Mr. Bogucki’s lawyers argued that prosecutors had mis-transcribed that quote.

A month after Mr. Bogucki’s indictment, prosecutors sent Mr. Willscher a letter with an update: While the DOJ had found that Barclays had misappropriated information from HP and would prosecute Mr. Bogucki for it, the agency would close its investigation into Barclays because of the banks’ full cooperation, including the bank’s “provision of all known relevant facts about the individuals involved.”

Weeks later, a DOJ official praised the outcome at an industry conference, saying it was the first time the agency had declined to prosecute a company in a non-corruption case as a reward for self-reporting potential misconduct, fixing problems and giving back profits.

In Mr. Bogucki’s 2019 trial before Judge Charles Breyer in U.S. District Court in San Francisco, flaws in the government’s case soon appeared. The star witness, HP Treasurer Zac Nesper, acknowledged he withheld important information from Barclays and sometimes was “BS-ing” the bank when he negotiated with its traders.

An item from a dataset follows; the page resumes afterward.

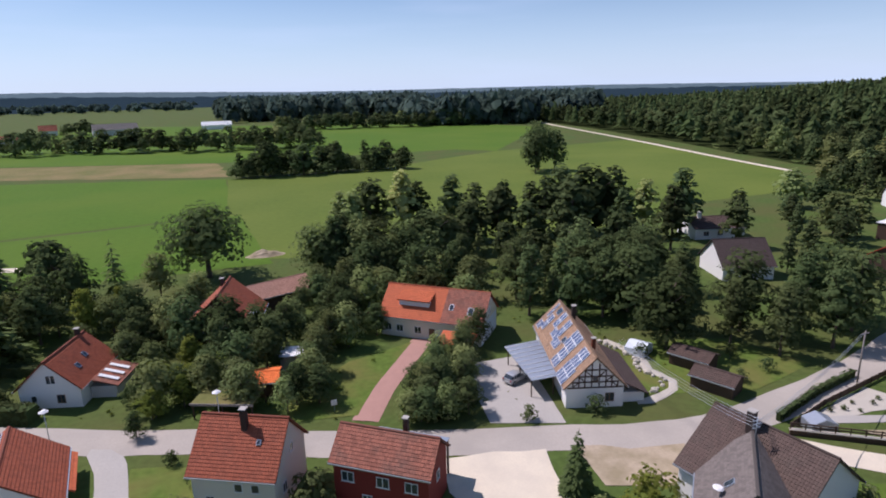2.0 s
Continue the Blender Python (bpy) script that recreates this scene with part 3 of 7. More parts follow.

Hewlett Packard Enterprise Co. and HP Inc., descendants of HP, declined to comment. Mr. Nesper didn’t respond to requests for comment.

The defense brought a “Rule 29” motion—the number of the rule in the federal rules of criminal procedure—asking the judge for a dismissal before the defense presented, arguing the government hadn’t proven its case.

Judge Breyer granted it in March 2019—the first time he had dismissed an entire case before it went to the jury in his more than 20 years on the bench. The deal boiled down to a tough negotiation between savvy parties, he said, and “there was no expectation of full disclosure.”

As Judge Breyer delivered his ruling, one of Mr. Bogucki’s lawyers scrawled a note that she slid to him: “Over Forever.”

Mr. Bogucki filed claims against Barclays related to his suspension and lost earnings, which the bank settled for an undisclosed sum last May. He bought a new boat and named it “Rule 29.”